Andrej Holm vom Institut für Sozialwissenschaften der Berliner Humboldt-Universität kritisierte, beiden Anträgen fehle es an sozialer Präzision. Zwar könne der Dachgeschossausbau als Instrument einer stadträumlichen Innenverdichtung zur Erweiterung leistbarer Wohnbestände in den Städten beitragen. Dazu müssten aber die entsprechenden planungsrechtlichen und förderrechtlichen Bedingungen geschaffen werden. Auf den Dachgeschossausbau sollten Sozialbauquoten Anwendung finden wie es sie in vielen Städten für Neubauprojekte gebe.
Thomas Kaup, Bund Deutscher Architekten (BDA), nahm als ein besonderes Problem die Aufstellflächen für Hubrettungsgeräte der Feuerwehr ins Visier. Statt finanzieller Anreize für die Dachaufstockungen selbst sollten besser Berufsfeuerwehren zielgerichtet gefördert werden, um über geeignete Hubrettungsgeräte flächendeckend verfügbar zu machen. So könne eines der größten Hemmnisse gegen Dachaufstockungen beseitigt werden. Dies nütze auch gegen brandschutztechnische Missstände in bestehenden Bauten.
Reiner Nagel (Bundesstiftung Baukultur) befand, Dachaufstockungen scheiterten häufig an einer restriktiven Verwaltungspraxis und Widerständen im Umfeld. In den seltensten Fällen seien fehlende finanzielle Mittel verantwortlich. Fördermaßnahmen seien nur da gefragt, wo sozial gebundener Wohnraum entstehen soll. Wichtiger sei die Schaffung einer Unterstützerstruktur, etwa wenn es um Bestandsschutz oder Brandschutz oder um die Befreiung von der Stellplatzverpflichtung gehe. Der Bund könnte nach seiner Ansicht kommunale Leitstellen für Wohnungsbau und Dachgeschoßaufstockungen fördern.
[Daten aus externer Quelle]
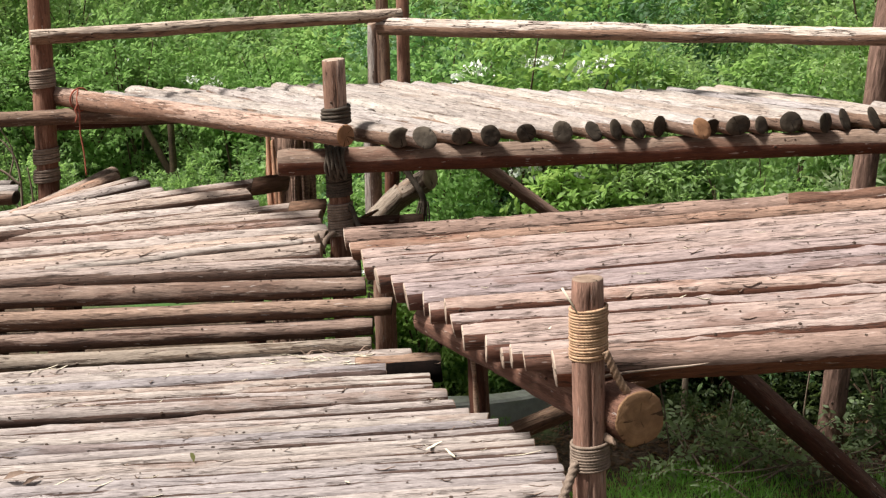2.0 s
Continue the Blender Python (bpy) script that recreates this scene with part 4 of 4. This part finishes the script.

Professor Karsten Tichelmann (Institut für Leichtbau Trockenbau Holzbau an der Technischen Universität Darmstadt) merkte an, das Bauordnungsrecht und das Bauplanungsrecht berücksichtigten nicht hinreichend die besonderen Rahmenbedingungen von Aufstockungen und Nachverdichtungen. Er machte klar, dass Mieter und auch Nachbarn angemessen beteiligt werden müssen, um Aufstockungen zu akzeptieren. Dazu zählte er ein Vorzugsrecht für Bestandsmieter für den Bezug der neu geschaffenen Wohnungen, überdies Mietergarantien und den Verzicht auf Modernisierungsumlagen.
Kai H. Warnecke (Haus und Grund Deutschland) meinte, Bauvorschriften würden immer wieder seitens der Bauämter restriktiv ausgelegt. Es sei richtig, die Hürden für Dachgeschossausbau und Aufstockung zu senken, bevor man über eine ebenso notwendige Förderung nachdenke. Er sprach sich für politische Unterstützung solcher Maßnahmen auf kommunaler Ebene aus, mit der Fragen nach städtebaulichen Qualitäten und nach sozialer sowie verkehrlicher Infrastruktur mitgedacht und beantwortet werden.
Nach dem Willen der FDP soll der Ausbau genehmigungsfrei werden, sofern aus statischer und konstruktiver Sicht keine Einwände bestehen und Treppenbreiten sowie Fluchtmöglichkeiten eingehalten werden. Die zulässige Geschossflächenzahl für Dachausbau und -aufstockung soll überschritten werden dürfen, ohne dass Ausgleichsmaßnahmen ergriffen werden müssen. Bei der Stellplatzverordnung soll es Ausnahmen geben.
Die Grünen möchten mit einem verstärkten Ausbau von Dachgeschossen gegen die Wohnungsnot in Ballungsräumen vorgehen. Auf dem Land wiederum sollen Anreize zur Neunutzung leerstehender Häuser gesetzt werden. Die Bundesregierung solle - etwa über die KfW-Bankengruppe - Förderprogramme auflegen. Dachflächen sollten besser für die Produktion von Energie genutzt werden.